Force est de constater que tous les efforts ont jusqu’à présent été concentrés dans la recherche de signaux, mais peu d’intérêt a été porté sur la marche à suivre dans le cas où cette recherche aboutirait. « Nous ne pouvons pas nous permettre d’être mal préparés, sans gouvernail sur le plan scientifique, social et politique, à un événement qui peut se produire à tout moment et que nous ne pouvons pas nous permettre de mal gérer », avertit le linguiste.
Le Dr Elliott va donc former une équipe de chercheurs internationaux, dont la mission sera de se préparer à analyser tout signal ou artefact extraterrestre et d’anticiper la façon dont nous devrons y répondre. Car même si nous ne disposons d’aucune preuve concrète, la découverte confirmée de plus de 5200 exoplanètes, dont plusieurs sont situées en zone habitable, soutient l’idée que la vie a pu émerger ailleurs que sur la Terre. Ainsi, une grande partie de la communauté scientifique pense que nous ne sommes pas seuls dans la galaxie.
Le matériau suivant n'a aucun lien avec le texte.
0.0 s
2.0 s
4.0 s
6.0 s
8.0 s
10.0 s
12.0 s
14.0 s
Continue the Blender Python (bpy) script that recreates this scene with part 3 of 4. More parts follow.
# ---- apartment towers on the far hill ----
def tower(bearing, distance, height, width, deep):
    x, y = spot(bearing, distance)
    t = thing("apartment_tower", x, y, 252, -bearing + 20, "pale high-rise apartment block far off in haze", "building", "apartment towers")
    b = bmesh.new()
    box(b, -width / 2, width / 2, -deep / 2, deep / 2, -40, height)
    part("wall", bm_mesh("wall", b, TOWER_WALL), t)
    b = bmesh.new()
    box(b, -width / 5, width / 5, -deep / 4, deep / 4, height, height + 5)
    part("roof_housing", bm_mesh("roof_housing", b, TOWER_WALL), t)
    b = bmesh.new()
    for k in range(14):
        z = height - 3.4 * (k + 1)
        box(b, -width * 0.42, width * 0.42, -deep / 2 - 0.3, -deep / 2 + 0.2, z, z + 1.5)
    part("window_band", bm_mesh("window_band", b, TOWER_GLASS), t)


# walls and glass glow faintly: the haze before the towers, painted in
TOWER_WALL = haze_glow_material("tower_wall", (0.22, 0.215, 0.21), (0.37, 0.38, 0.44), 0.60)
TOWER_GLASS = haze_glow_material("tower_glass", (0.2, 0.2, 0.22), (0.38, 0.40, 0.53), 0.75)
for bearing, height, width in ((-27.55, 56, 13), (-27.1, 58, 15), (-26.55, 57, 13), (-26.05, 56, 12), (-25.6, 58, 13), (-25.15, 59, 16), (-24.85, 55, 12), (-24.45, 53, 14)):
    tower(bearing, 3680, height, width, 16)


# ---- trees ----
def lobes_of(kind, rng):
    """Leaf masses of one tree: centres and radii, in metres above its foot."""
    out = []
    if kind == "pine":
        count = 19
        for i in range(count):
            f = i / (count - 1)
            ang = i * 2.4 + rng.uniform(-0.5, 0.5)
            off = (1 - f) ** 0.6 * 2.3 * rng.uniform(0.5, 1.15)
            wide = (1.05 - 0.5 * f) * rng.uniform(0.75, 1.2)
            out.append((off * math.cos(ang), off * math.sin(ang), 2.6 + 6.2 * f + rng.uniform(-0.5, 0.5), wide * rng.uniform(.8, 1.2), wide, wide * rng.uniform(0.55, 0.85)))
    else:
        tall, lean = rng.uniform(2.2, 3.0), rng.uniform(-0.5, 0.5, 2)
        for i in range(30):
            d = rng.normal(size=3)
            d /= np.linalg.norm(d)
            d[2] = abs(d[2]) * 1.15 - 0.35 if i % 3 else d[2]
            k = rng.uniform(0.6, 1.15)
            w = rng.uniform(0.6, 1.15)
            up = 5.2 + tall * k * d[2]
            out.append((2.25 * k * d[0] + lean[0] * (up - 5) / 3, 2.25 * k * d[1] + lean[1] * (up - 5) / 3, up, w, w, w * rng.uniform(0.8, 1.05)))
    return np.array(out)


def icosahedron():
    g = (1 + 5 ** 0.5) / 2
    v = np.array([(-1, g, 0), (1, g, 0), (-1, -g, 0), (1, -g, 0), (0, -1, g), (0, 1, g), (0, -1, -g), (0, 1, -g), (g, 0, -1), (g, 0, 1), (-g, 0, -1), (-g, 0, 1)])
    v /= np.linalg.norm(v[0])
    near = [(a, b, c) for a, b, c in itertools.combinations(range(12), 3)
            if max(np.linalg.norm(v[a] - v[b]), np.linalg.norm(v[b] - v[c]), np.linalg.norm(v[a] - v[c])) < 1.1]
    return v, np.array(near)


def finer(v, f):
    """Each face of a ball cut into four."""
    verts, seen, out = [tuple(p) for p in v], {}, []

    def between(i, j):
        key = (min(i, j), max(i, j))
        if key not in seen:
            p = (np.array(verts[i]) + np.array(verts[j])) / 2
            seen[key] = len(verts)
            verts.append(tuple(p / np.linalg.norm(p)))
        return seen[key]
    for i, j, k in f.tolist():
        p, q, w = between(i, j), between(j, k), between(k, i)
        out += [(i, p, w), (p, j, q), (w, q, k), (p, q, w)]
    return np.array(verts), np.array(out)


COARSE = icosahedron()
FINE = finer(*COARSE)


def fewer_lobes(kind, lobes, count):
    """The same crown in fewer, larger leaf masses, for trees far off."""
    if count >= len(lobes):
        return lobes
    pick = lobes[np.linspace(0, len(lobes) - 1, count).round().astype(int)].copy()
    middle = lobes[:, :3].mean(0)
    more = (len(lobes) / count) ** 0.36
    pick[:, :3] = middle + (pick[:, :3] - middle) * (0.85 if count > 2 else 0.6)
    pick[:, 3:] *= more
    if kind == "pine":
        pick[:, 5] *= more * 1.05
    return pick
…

Objectif : élaborer une réponse internationale et unifiée
À savoir que les chercheurs du programme SETI disposent tout de même de quelques directives de base pour le cas où ils détecteraient une technosignature. Pour commencer, ils doivent s’assurer que le signal ne peut avoir une autre origine. Puis, si l’origine extraterrestre du signal est confirmée, « le découvreur rendra compte de cette conclusion de manière ouverte et complète au public, à la communauté scientifique et au Secrétaire général des Nations Unies ».
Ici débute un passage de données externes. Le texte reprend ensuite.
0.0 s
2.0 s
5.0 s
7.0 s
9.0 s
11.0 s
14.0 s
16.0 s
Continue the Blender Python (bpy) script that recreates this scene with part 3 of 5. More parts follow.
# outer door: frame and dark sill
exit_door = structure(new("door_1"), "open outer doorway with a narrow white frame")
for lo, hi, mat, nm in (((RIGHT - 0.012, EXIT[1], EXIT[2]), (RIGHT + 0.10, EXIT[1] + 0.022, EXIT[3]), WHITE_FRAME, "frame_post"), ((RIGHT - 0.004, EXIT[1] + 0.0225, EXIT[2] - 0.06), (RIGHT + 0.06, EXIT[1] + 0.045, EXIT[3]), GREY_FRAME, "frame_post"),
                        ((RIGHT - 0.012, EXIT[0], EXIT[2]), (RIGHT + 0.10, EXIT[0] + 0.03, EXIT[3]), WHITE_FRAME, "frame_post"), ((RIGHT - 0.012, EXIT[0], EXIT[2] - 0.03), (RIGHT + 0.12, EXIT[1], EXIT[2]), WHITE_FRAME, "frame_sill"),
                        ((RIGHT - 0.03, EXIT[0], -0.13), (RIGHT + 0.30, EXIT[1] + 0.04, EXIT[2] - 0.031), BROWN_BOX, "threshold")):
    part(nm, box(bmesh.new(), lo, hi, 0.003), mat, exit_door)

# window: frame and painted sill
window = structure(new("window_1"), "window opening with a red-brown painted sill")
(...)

En revanche, aucune indication n’est fournie pour la suite des opérations. Comment analyser le signal ? L’humanité doit-elle y répondre et si oui, que répondre ? « Après l’annonce initiale, nous nous pencherons sur l’impact sociétal, la diffusion de l’information, les médias, l’impact sur les religions et les systèmes de croyance, le potentiel de désinformation, les capacités d’analyse dont nous aurons besoin, et bien plus encore : il s’agira de mettre en place des stratégies, d’être transparent avec tout ce que nous avons découvert – ce que nous savons et ce que nous ne savons pas », explique-t-il.
Certains groupes de scientifiques se sont déjà penchés sur la question, mais cela n’a abouti à aucun consensus clair sur la meilleure façon d’agir. Des initiatives isolées et indépendantes, c’est justement ce que craint Lewis Dartnell, astrobiologiste et professeur de communication scientifique à l’Université de Westminster : « La plus grande préoccupation est d’établir une forme d’accord international pour empêcher des individus ou des sociétés privées capables de répondre de manière indépendante – avant qu’un consensus ne se soit formé sur la question de savoir s’il est sûr de répondre et sur ce que nous voudrions dire en tant que planète unique », a-t-il déclaré.
Le Dr Elliott estime qu’il est aujourd’hui nécessaire d’élaborer une réponse internationale et unifiée pour chaque scénario envisageable en cas de premier contact. Certes, il paraît ambitieux de vouloir communiquer avec des extraterrestres alors que nous pouvons à peine communiquer avec les créatures de notre propre planète, souligne le Guardian. Si le signal n’est pas accompagné d’un guide linguistique et reste indéchiffrable, la complexité de sa structure pourrait néanmoins apporter quelques indices sur le niveau d’intelligence de son expéditeur.
Si certains scientifiques sont réfractaires à l’idée d’entrer en contact avec des extraterrestres (potentiellement hostiles), le Dr Elliott pense au contraire que ce serait presque « une honte » pour les civilisations avancées de « se préserver » les unes des autres. « C’est une telle opportunité de créer des liens, s’il existe une autre intelligence, ce que tout porte à croire. Si nous en avons l’occasion, je ne pense pas que nous devrions la manquer », a-t-il déclaré.